In sum, “RLScale-Bench” reframes the narrative around RL in cloud autoscaling. It doesn’t say “never use RL”, but it clarifies when it might help. Namely, in volatile, bursty environments where reducing SLA violations is worth higher cost, RL (especially discrete-action PPO) can outperform. In calm waters, well-calibrated heuristics suffice. This nuanced view is crucial for deciding how to allocate research effort or engineering resources. If we push too hard on DRL without acknowledging its limits, we risk overcomplicating systems that already work well. Zhang et al.’s benchmark teaches us to recognize that “in the pursuit of new technology, we should not overlook tried-and-true methods that deliver just as well, if not better”.
Overall, the study emphasizes robust evaluation.

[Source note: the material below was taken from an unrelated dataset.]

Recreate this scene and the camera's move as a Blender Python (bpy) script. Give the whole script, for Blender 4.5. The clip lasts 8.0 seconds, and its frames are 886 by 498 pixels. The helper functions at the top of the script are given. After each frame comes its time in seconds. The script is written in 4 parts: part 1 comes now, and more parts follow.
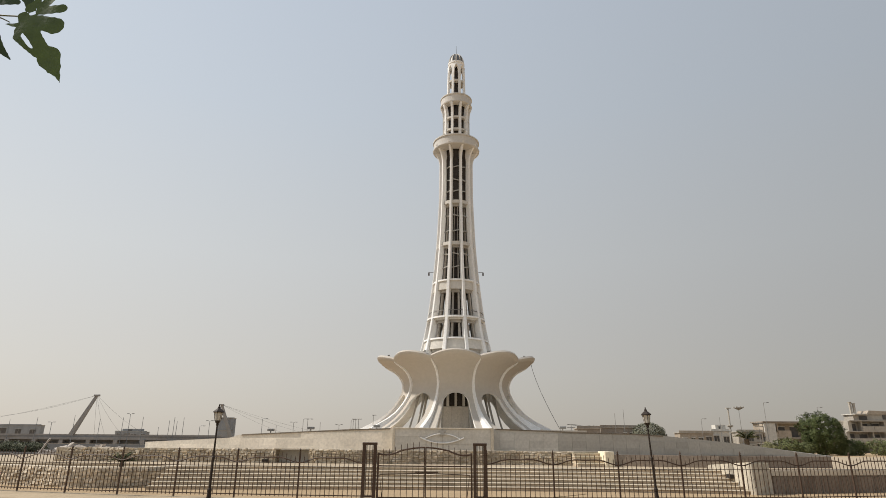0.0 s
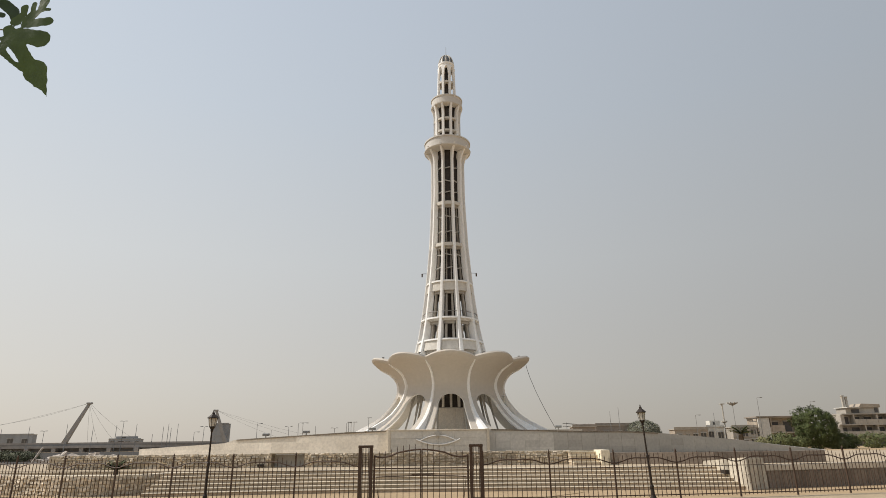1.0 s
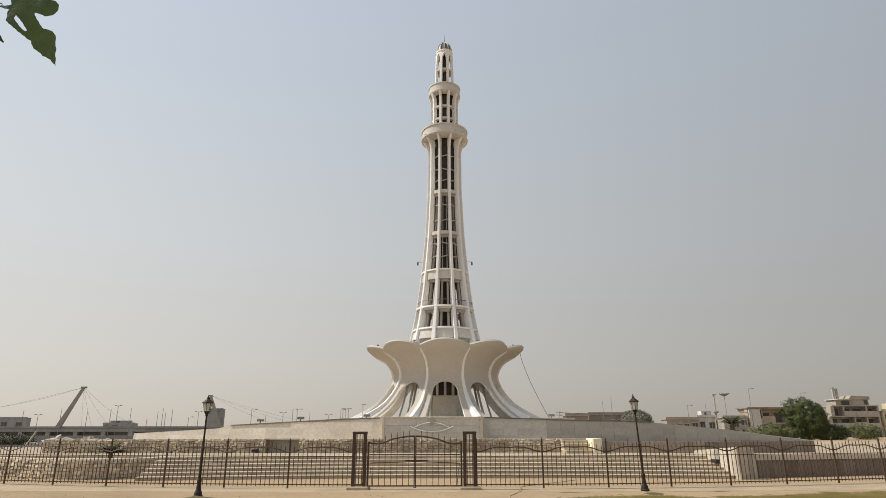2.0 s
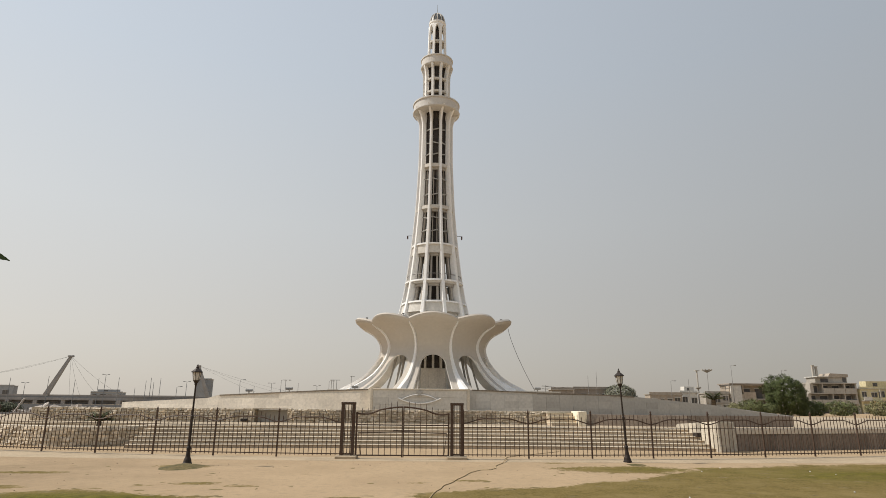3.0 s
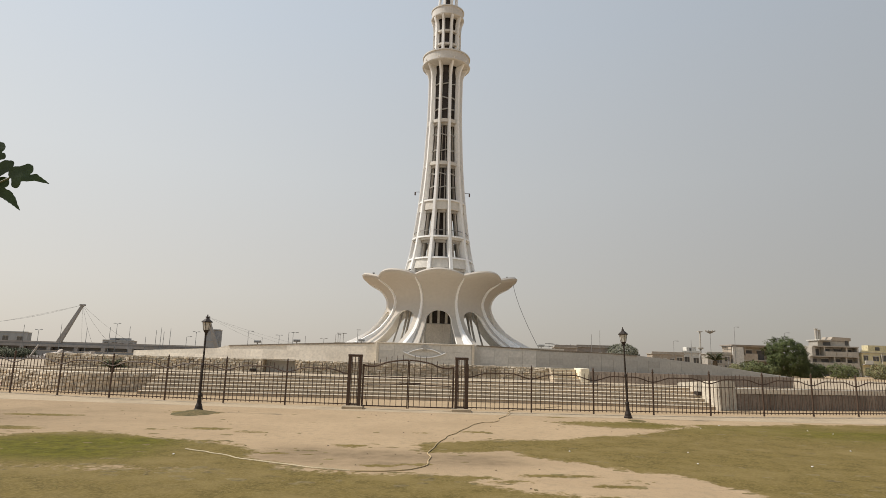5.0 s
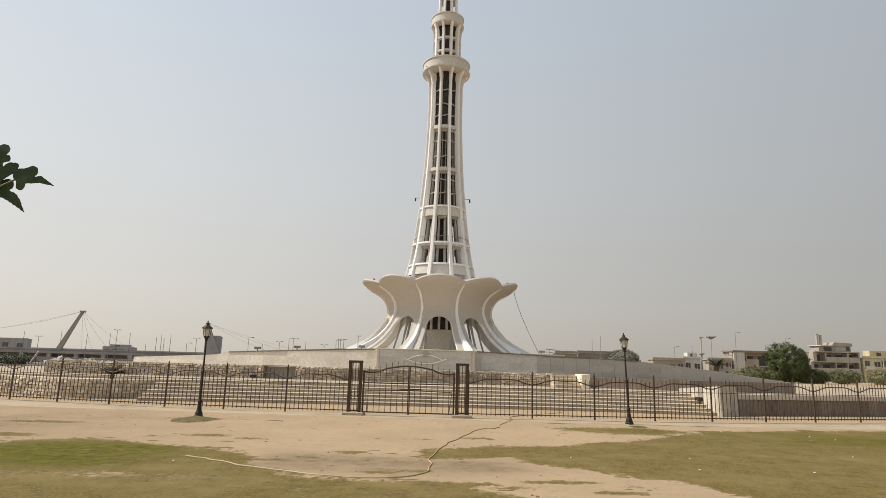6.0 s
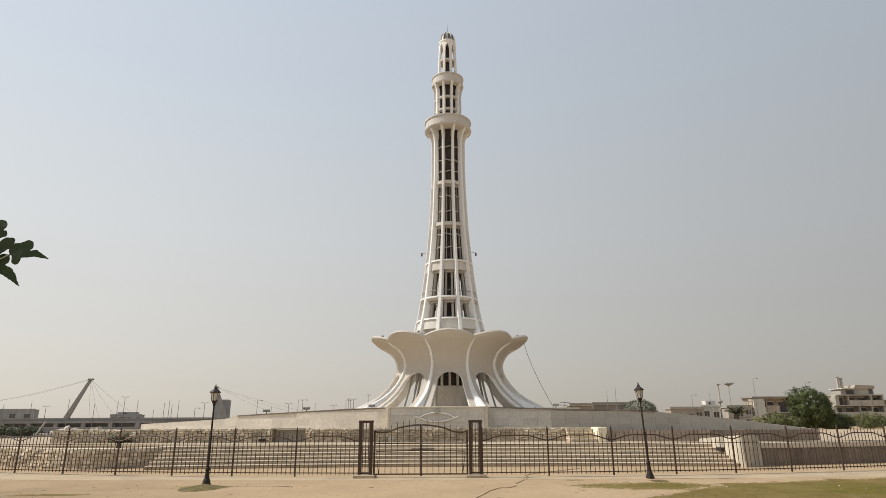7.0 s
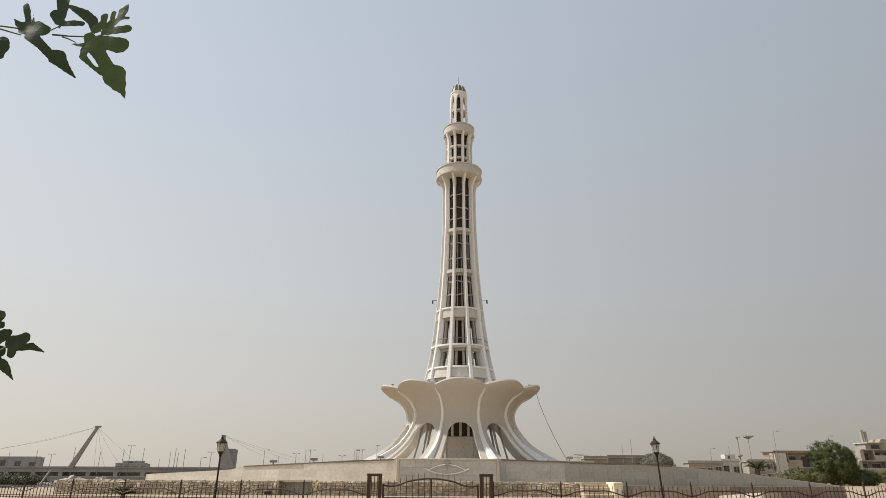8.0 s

By matching workloads, running multiple trials, and penalizing both cost and SLA violations, it provides a transparent picture. It suggests future DRL research in resource control should include similar fidelity checks: sensible reward shaping, distribution-shift tests, and error bars. Only then can we honestly gauge whether a new RL agent truly beats the calibrate-it-first baseline. As we integrate learning agents into real systems (cloud deployments, data centers, or even robot swarms managing battery vs. performance), these lessons – of calibration, clarity, and context – become invaluable.
References: Zhang et al. (2026) provide the primary benchmark results. Pandey et al. (2025) discuss RL approaches versus fixed-threshold autoscalers. A recent news write-up of RLScale-Bench (“Why Rule-Based Autoscalers Still Hold Their Ground Against DRL”) also summarizes these points.